### INSTRUCTIONS TO FOLLOW
Write the data out again, character for character, with no images.

### PROVIDED DATA
┌──
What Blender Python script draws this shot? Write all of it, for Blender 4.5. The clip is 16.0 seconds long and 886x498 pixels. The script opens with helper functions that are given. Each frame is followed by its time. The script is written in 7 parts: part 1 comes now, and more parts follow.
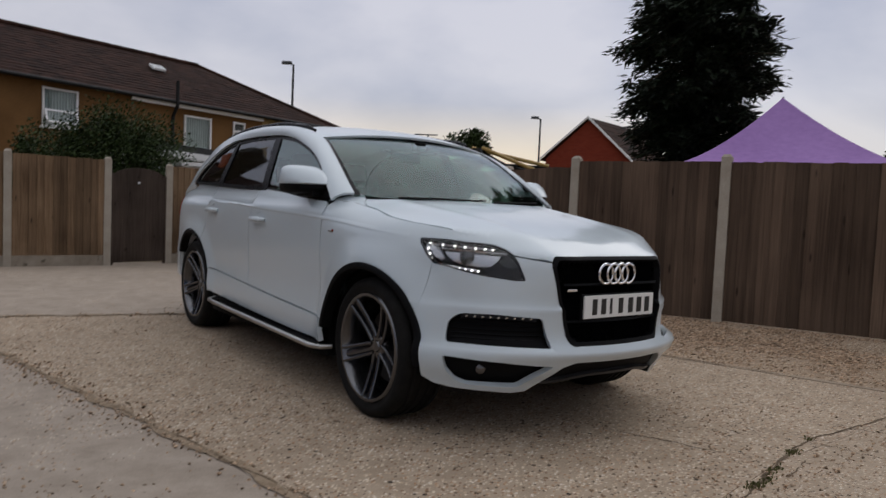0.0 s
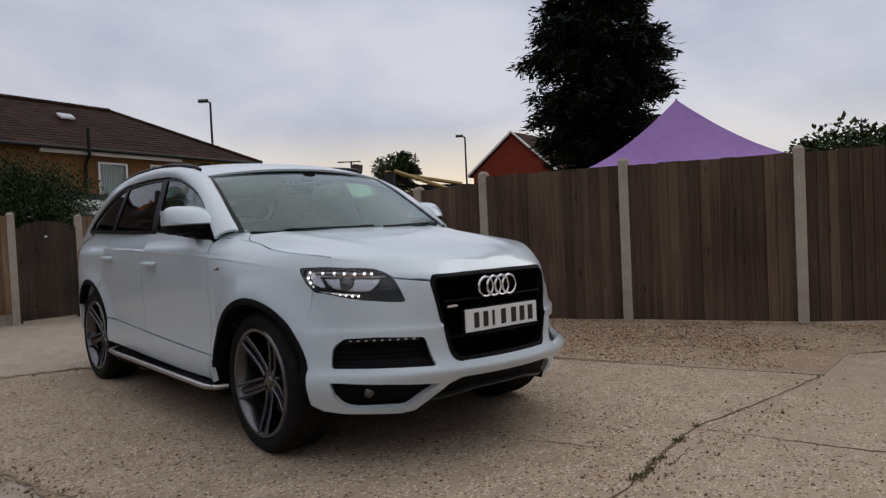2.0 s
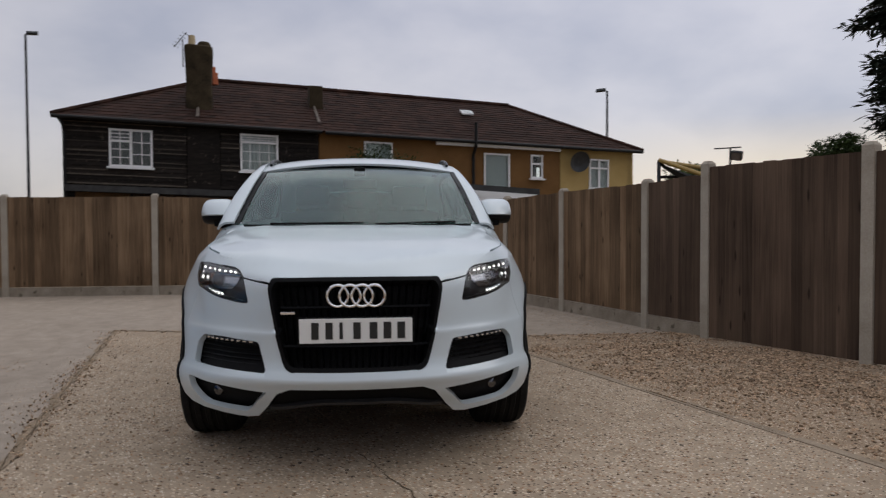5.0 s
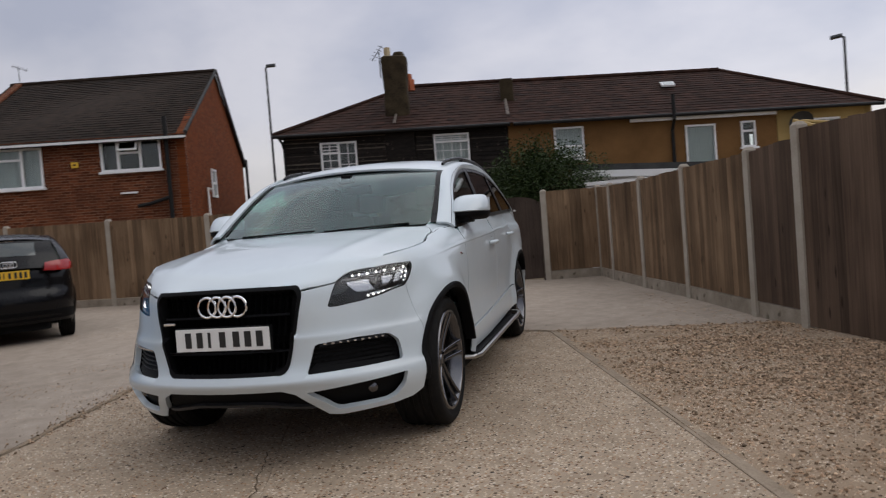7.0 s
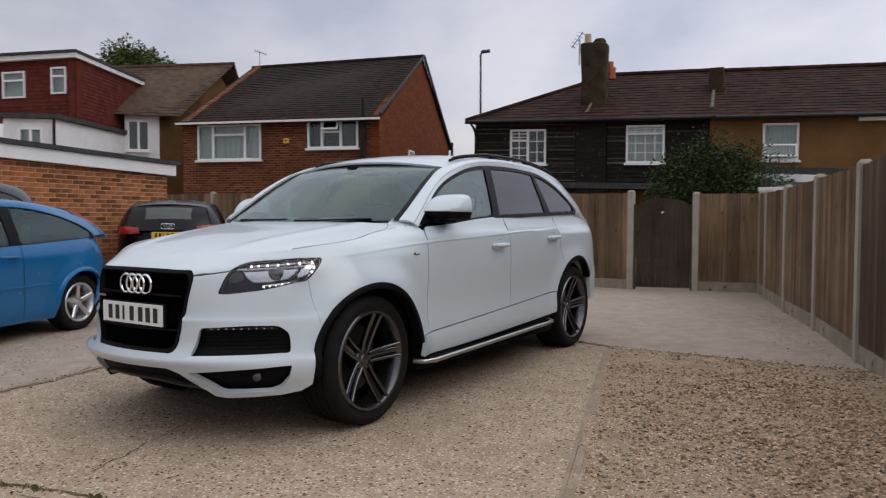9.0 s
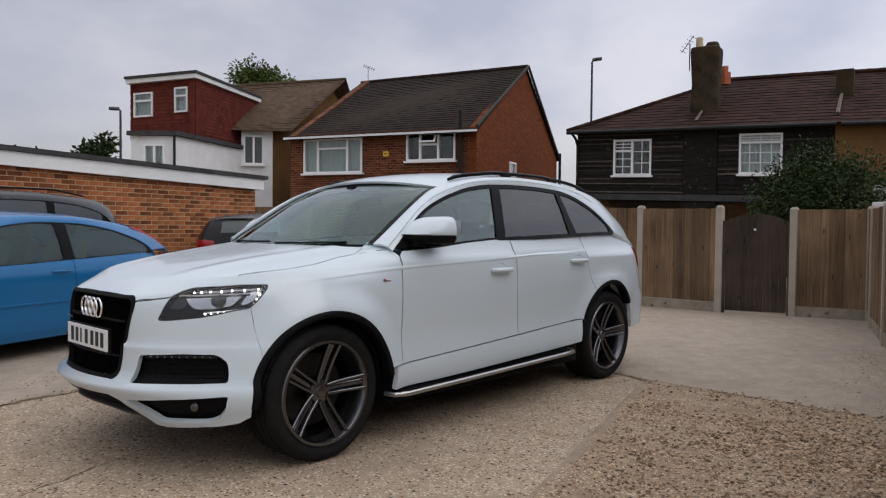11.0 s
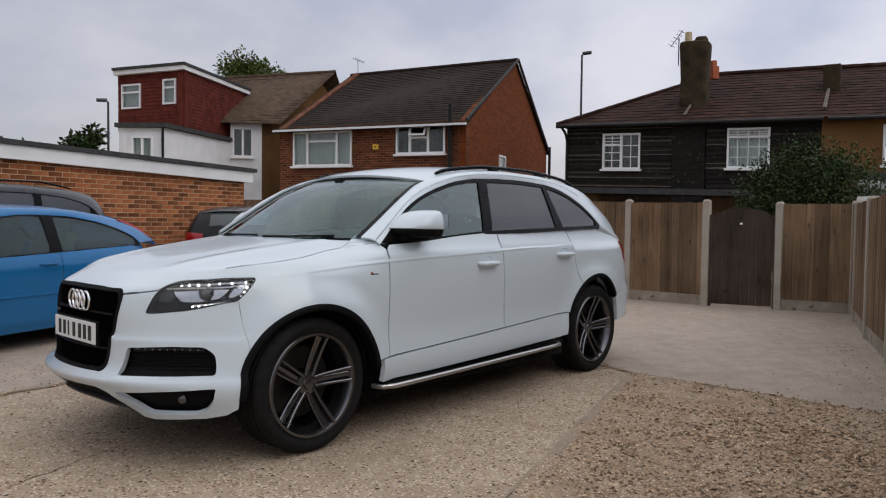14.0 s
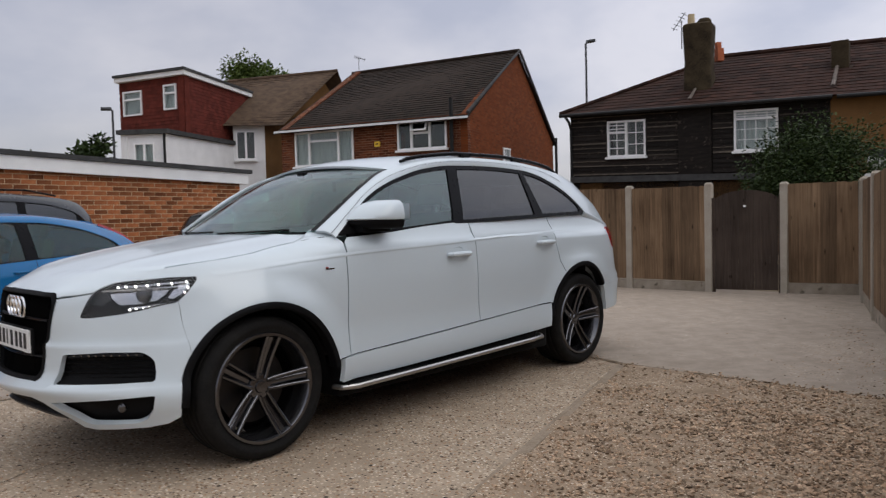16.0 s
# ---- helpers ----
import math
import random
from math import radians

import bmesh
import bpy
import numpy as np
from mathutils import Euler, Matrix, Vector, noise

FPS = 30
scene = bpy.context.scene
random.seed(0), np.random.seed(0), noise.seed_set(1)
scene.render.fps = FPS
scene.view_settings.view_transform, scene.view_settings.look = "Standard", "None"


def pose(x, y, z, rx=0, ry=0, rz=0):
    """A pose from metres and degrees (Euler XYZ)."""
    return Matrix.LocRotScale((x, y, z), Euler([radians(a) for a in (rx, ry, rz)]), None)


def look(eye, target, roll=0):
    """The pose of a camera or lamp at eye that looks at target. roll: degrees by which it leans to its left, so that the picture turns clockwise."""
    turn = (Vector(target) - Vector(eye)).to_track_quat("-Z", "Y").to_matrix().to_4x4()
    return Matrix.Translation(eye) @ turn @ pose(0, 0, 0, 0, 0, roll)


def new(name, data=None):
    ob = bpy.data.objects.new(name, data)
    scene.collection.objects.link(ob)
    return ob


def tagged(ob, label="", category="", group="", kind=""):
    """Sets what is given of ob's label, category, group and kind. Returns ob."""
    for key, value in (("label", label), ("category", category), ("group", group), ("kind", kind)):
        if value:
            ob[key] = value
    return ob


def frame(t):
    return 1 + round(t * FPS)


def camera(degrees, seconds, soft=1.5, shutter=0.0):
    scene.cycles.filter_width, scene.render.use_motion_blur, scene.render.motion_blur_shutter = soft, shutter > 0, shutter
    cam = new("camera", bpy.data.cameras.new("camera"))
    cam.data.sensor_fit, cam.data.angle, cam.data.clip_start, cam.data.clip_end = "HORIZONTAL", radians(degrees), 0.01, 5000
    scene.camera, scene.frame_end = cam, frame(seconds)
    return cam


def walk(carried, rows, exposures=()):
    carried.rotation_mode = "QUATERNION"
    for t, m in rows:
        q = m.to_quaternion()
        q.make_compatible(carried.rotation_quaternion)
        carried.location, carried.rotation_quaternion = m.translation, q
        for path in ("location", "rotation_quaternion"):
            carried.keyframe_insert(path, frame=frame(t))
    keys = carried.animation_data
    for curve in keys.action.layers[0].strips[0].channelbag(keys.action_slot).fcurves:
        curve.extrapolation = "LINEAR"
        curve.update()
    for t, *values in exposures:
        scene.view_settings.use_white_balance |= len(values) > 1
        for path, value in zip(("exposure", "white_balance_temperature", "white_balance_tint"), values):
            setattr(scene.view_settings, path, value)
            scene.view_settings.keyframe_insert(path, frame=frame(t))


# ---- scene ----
└──
### RESULT OF THE TASK
What Blender Python script draws this shot? Write all of it, for Blender 4.5. The clip is 16.0 seconds long and 886x498 pixels. The script opens with helper functions that are given. Each frame is followed by its time. The script is written in 7 parts: part 1 comes now, and more parts follow.
0.0 s
2.0 s
5.0 s
7.0 s
9.0 s
11.0 s
14.0 s
16.0 s
# ---- helpers ----
import math
import random
from math import radians

import bmesh
import bpy
import numpy as np
from mathutils import Euler, Matrix, Vector, noise

FPS = 30
scene = bpy.context.scene
random.seed(0), np.random.seed(0), noise.seed_set(1)
scene.render.fps = FPS
scene.view_settings.view_transform, scene.view_settings.look = "Standard", "None"


def pose(x, y, z, rx=0, ry=0, rz=0):
    """A pose from metres and degrees (Euler XYZ)."""
    return Matrix.LocRotScale((x, y, z), Euler([radians(a) for a in (rx, ry, rz)]), None)


def look(eye, target, roll=0):
    """The pose of a camera or lamp at eye that looks at target. roll: degrees by which it leans to its left, so that the picture turns clockwise."""
    turn = (Vector(target) - Vector(eye)).to_track_quat("-Z", "Y").to_matrix().to_4x4()
    return Matrix.Translation(eye) @ turn @ pose(0, 0, 0, 0, 0, roll)


def new(name, data=None):
    ob = bpy.data.objects.new(name, data)
    scene.collection.objects.link(ob)
    return ob


def tagged(ob, label="", category="", group="", kind=""):
    """Sets what is given of ob's label, category, group and kind. Returns ob."""
    for key, value in (("label", label), ("category", category), ("group", group), ("kind", kind)):
        if value:
            ob[key] = value
    return ob


def frame(t):
    return 1 + round(t * FPS)


def camera(degrees, seconds, soft=1.5, shutter=0.0):
    scene.cycles.filter_width, scene.render.use_motion_blur, scene.render.motion_blur_shutter = soft, shutter > 0, shutter
    cam = new("camera", bpy.data.cameras.new("camera"))
    cam.data.sensor_fit, cam.data.angle, cam.data.clip_start, cam.data.clip_end = "HORIZONTAL", radians(degrees), 0.01, 5000
    scene.camera, scene.frame_end = cam, frame(seconds)
    return cam


def walk(carried, rows, exposures=()):
    carried.rotation_mode = "QUATERNION"
    for t, m in rows:
        q = m.to_quaternion()
        q.make_compatible(carried.rotation_quaternion)
        carried.location, carried.rotation_quaternion = m.translation, q
        for path in ("location", "rotation_quaternion"):
            carried.keyframe_insert(path, frame=frame(t))
    keys = carried.animation_data
    for curve in keys.action.layers[0].strips[0].channelbag(keys.action_slot).fcurves:
        curve.extrapolation = "LINEAR"
        curve.update()
    for t, *values in exposures:
        scene.view_settings.use_white_balance |= len(values) > 1
        for path, value in zip(("exposure", "white_balance_temperature", "white_balance_tint"), values):
            setattr(scene.view_settings, path, value)
            scene.view_settings.keyframe_insert(path, frame=frame(t))


# ---- scene ----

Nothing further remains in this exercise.